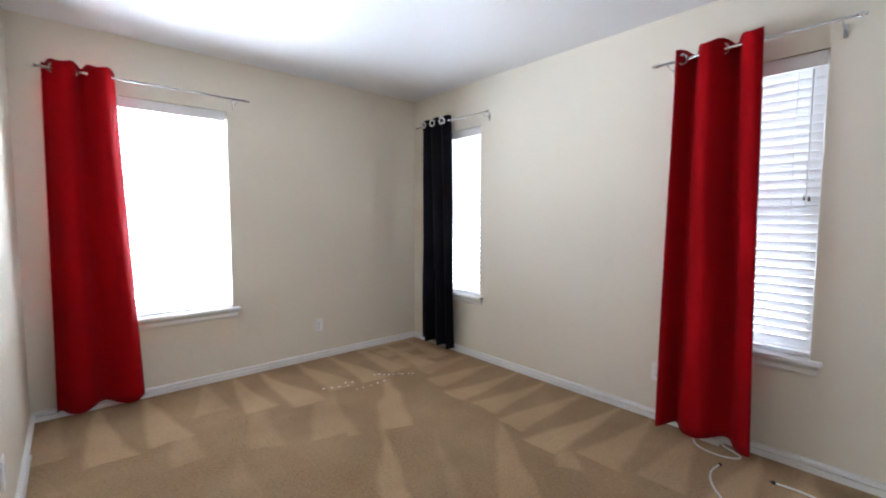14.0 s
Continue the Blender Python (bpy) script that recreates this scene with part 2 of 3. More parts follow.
* * *
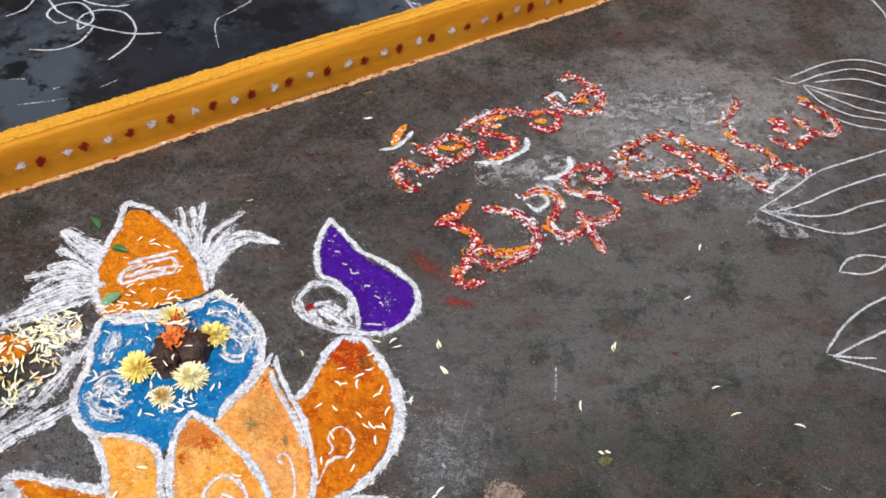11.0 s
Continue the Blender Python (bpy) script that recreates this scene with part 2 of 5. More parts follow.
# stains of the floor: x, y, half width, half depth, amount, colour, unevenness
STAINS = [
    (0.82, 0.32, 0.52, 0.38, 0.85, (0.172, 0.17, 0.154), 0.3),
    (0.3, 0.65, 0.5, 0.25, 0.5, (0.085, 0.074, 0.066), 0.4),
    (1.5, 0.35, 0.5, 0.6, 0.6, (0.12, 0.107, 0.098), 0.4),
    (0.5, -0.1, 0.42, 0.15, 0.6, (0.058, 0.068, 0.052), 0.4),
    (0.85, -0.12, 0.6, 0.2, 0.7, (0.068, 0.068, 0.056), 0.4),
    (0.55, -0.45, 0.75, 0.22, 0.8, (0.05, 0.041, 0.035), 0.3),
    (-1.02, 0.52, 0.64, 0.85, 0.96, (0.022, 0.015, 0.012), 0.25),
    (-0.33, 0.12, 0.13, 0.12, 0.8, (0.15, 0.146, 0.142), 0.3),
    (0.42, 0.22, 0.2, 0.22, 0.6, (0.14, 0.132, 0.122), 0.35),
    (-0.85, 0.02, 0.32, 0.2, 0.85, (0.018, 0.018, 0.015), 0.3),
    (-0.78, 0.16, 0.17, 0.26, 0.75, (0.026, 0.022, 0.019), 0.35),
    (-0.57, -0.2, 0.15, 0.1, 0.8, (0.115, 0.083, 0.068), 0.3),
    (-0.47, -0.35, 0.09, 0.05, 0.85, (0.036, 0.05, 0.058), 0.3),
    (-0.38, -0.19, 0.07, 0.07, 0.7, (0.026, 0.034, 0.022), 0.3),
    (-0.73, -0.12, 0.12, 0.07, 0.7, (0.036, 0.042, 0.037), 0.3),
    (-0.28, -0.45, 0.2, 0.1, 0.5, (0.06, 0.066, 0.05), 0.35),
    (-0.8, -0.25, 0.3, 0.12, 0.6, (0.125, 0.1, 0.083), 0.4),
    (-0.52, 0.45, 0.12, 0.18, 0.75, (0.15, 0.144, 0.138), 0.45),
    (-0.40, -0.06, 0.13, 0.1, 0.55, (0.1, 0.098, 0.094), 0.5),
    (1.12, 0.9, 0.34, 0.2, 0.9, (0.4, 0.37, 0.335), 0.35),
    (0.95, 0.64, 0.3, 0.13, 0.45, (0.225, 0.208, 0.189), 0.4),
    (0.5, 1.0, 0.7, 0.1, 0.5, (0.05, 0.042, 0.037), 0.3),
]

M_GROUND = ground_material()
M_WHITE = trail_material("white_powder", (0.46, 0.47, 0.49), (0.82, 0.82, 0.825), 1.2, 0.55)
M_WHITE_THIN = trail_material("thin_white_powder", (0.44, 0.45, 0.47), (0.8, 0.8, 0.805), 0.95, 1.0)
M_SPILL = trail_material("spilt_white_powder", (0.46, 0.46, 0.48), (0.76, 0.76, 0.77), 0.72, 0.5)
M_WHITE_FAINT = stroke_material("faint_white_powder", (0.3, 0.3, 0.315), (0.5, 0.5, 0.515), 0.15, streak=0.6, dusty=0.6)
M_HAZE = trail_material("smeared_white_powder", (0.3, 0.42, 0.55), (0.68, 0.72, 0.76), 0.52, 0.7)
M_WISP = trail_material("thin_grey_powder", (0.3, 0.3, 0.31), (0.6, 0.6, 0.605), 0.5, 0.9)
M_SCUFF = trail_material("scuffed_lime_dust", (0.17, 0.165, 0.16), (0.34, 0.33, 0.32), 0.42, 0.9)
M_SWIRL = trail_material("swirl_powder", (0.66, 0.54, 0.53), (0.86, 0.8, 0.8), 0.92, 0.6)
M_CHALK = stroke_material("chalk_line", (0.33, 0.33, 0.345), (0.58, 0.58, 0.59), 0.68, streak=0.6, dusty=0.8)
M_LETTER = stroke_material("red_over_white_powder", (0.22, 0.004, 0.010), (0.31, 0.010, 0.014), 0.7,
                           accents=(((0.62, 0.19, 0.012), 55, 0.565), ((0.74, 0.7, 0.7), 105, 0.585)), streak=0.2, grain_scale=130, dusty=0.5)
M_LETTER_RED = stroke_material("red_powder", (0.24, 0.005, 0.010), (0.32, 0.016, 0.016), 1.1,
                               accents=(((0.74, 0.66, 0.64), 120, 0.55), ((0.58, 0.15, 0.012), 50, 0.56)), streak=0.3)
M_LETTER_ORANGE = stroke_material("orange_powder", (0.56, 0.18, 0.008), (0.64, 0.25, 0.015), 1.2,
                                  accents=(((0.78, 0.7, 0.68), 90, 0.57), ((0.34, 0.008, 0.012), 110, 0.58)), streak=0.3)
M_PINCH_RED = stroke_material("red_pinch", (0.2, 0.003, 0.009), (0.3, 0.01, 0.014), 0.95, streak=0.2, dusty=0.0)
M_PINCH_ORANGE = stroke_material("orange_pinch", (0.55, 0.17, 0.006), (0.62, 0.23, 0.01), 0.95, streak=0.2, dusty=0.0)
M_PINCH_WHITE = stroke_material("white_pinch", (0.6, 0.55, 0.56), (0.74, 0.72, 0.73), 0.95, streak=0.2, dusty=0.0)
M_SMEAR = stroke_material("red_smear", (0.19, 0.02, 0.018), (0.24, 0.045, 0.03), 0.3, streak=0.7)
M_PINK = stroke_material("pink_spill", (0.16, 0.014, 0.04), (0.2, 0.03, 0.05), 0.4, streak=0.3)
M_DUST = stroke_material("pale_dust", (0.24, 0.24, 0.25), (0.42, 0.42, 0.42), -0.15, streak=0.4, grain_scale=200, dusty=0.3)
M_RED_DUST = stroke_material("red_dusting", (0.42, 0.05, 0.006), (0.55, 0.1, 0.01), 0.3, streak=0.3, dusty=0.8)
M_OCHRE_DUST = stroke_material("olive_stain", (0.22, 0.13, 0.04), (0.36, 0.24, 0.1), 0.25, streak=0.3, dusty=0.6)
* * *
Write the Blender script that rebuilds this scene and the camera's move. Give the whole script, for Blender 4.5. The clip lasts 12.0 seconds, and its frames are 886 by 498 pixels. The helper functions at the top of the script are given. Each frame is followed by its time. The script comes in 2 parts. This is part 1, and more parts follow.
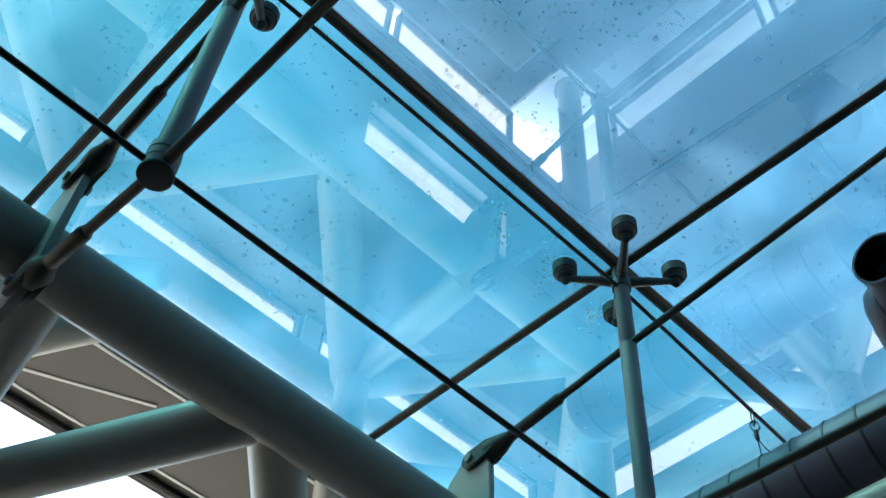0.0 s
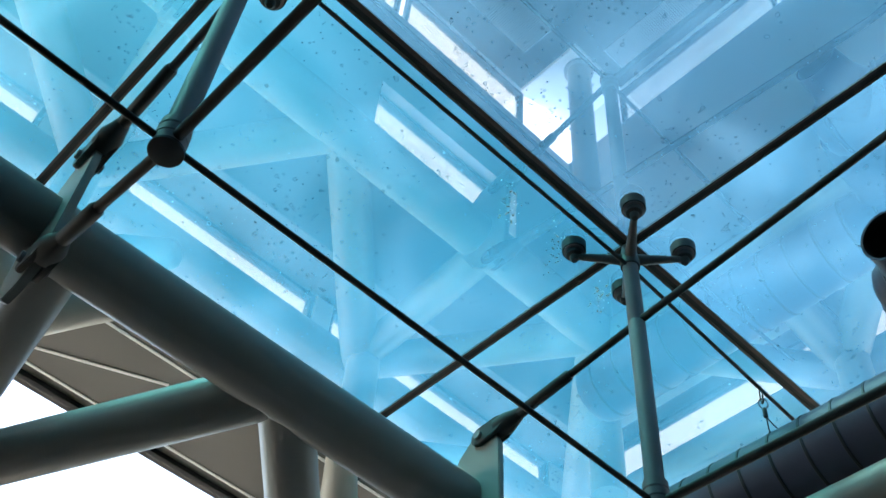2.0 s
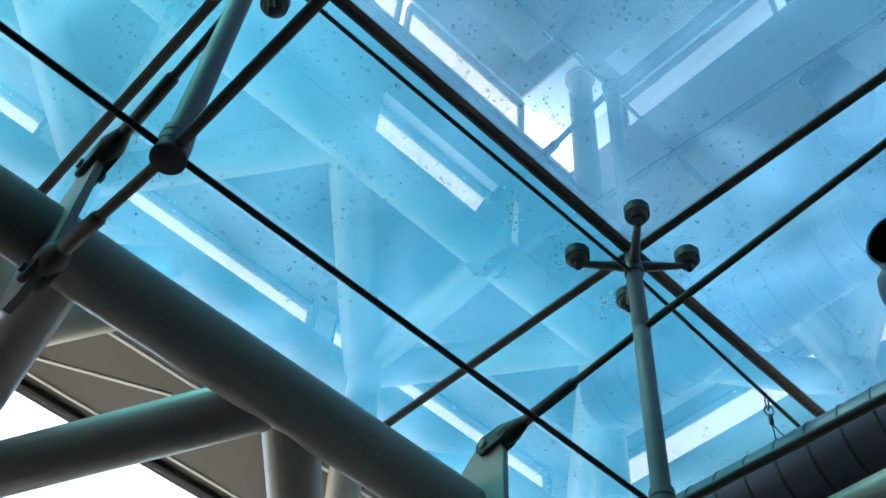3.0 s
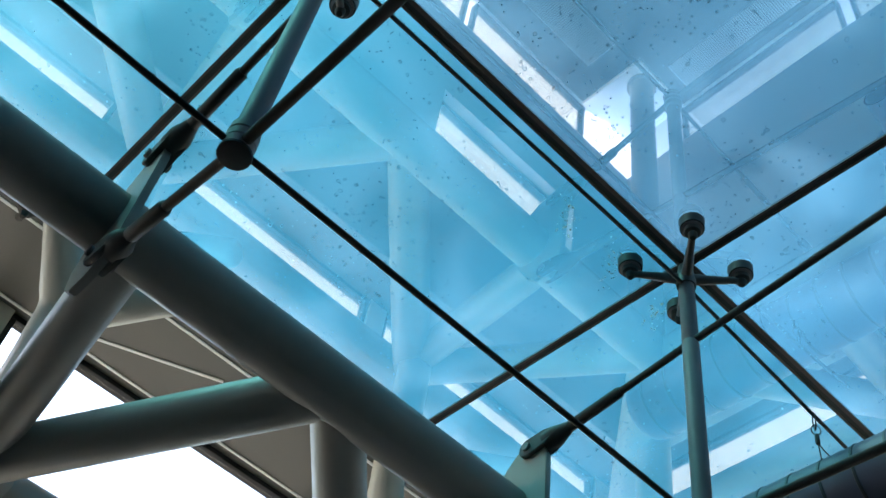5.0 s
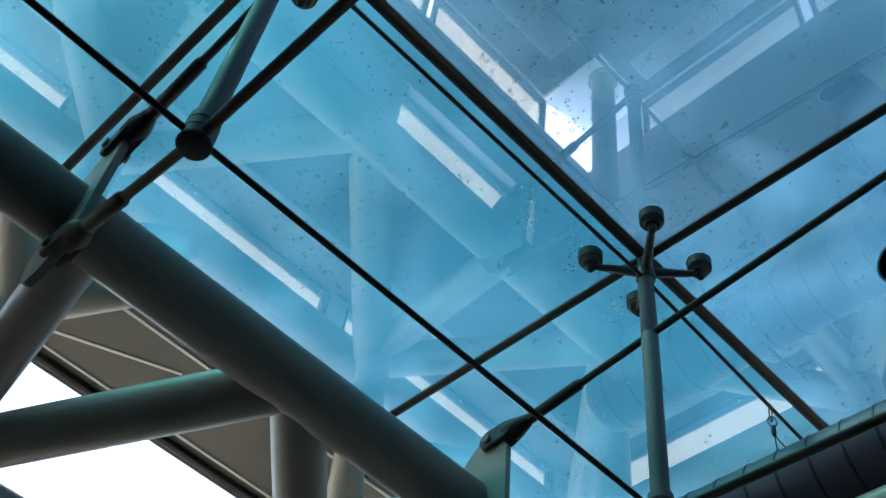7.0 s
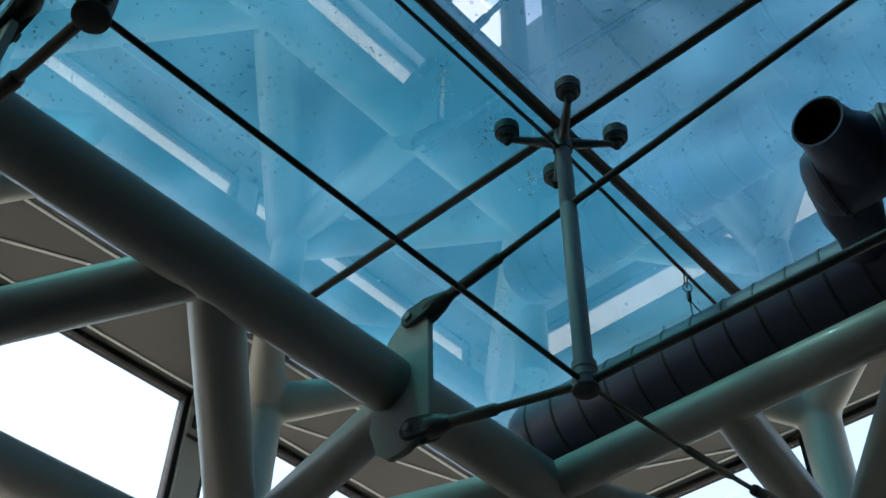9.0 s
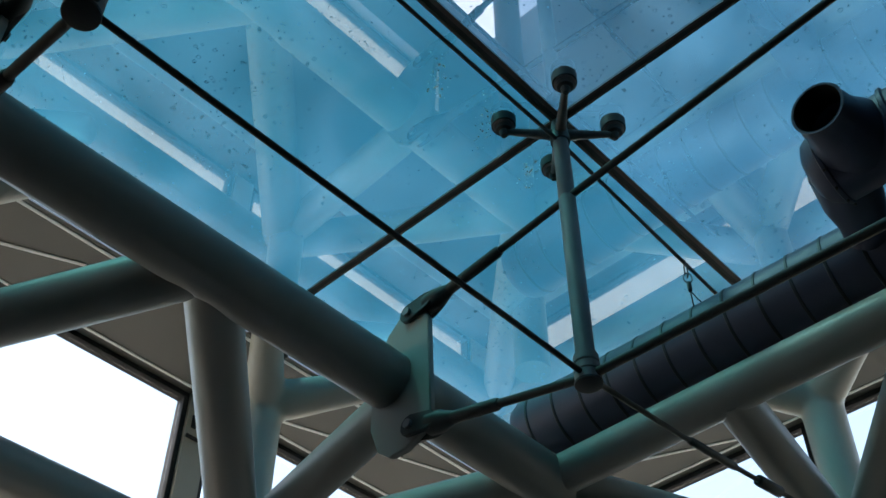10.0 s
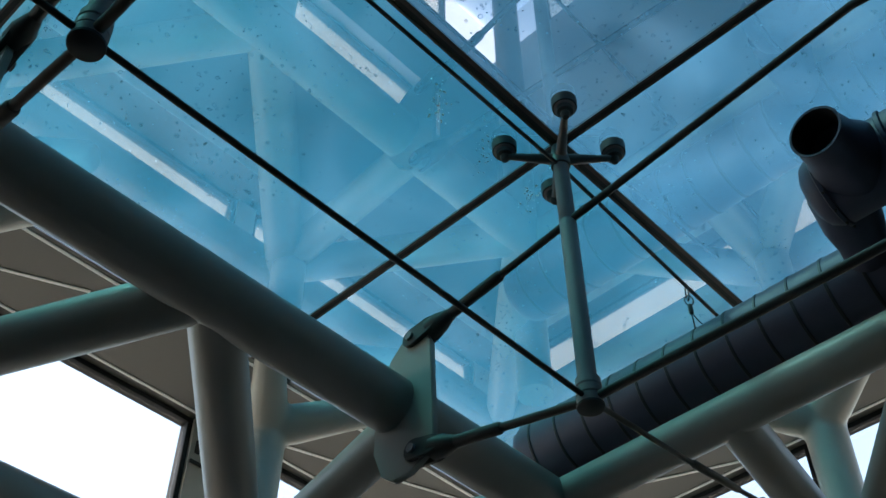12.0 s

| What to work on |
Of all the lines in the listing above, how many include "Continue"? Write only the number.

| Result for this task |
2